One mo’: The hair jig

> “The $100,000 fish came on a hair jig. I didn’t catch a fish on it all week — I threw it off and on, just to try something different, trying to manage these places….

> “The last day I picked it up and caught the big fish on it, the 7-04. I’d been fishing that place for over an hour — I pounded it, throwing all these different baits…picked up that hair jig and the first cast I caught that 7-04.

> “A friend of mine named David Allen made 6-7 of them for me just to have for the TN River. They’re 5/8-oz, made in his garage.
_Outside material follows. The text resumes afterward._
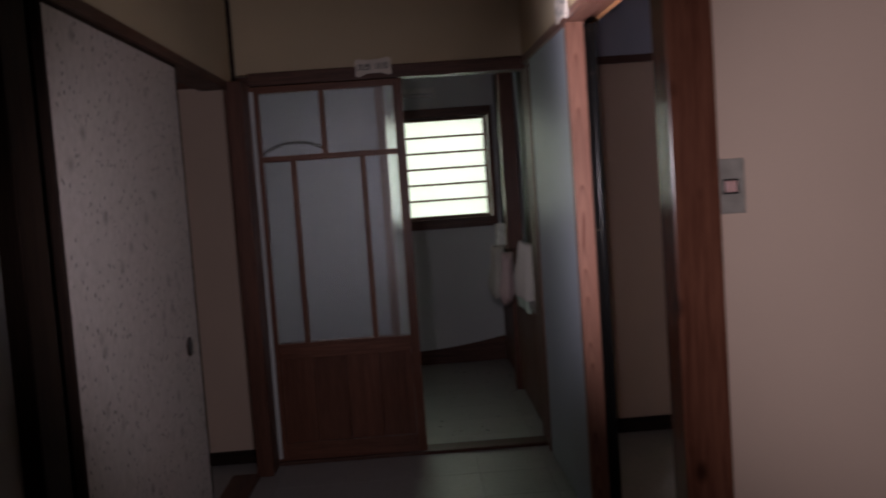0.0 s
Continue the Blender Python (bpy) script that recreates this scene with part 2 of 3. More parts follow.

I was just throwing something different at ’em.”

> 7′ MH Abu Fantasista Premier Rod, Abu Revo AL-F (8:1), 12-lb Berkley Trilene 100% Fluoro.

12-lb line??

> “With a hair jig, TN River fishing, seems like I’ve gotten more bites on lighter line…the way it falls. Most times they hit that bait on the fall, and that lighter line seems to trigger more bites.

> “I just had it rigged up. When you hook a big one on 12-lb line it’s a little nerve-wracking, but it held up.”

More

> “Sometimes fish would be 15-20′ from the brush…just hanging around it. They wouldn’t always be dead in the heart of it, just kind of around it.”

Bonus Q

Is your goal to win one of every tournament and format there is?

> “I don’t know if I’ve won ’em all. I won there last year at Kissimmee, so I guess there’s something special down there in those waters. I don’t know.

> “…going to a 3-lb minimum, that was pretty awesome. I’ve never been in a tournament where there’s been a 3-lb minimum. So you had to be on the right caliber of fish just to weigh in a fish. I just happened to be on the right stuff. It just was pretty much a perfect week.”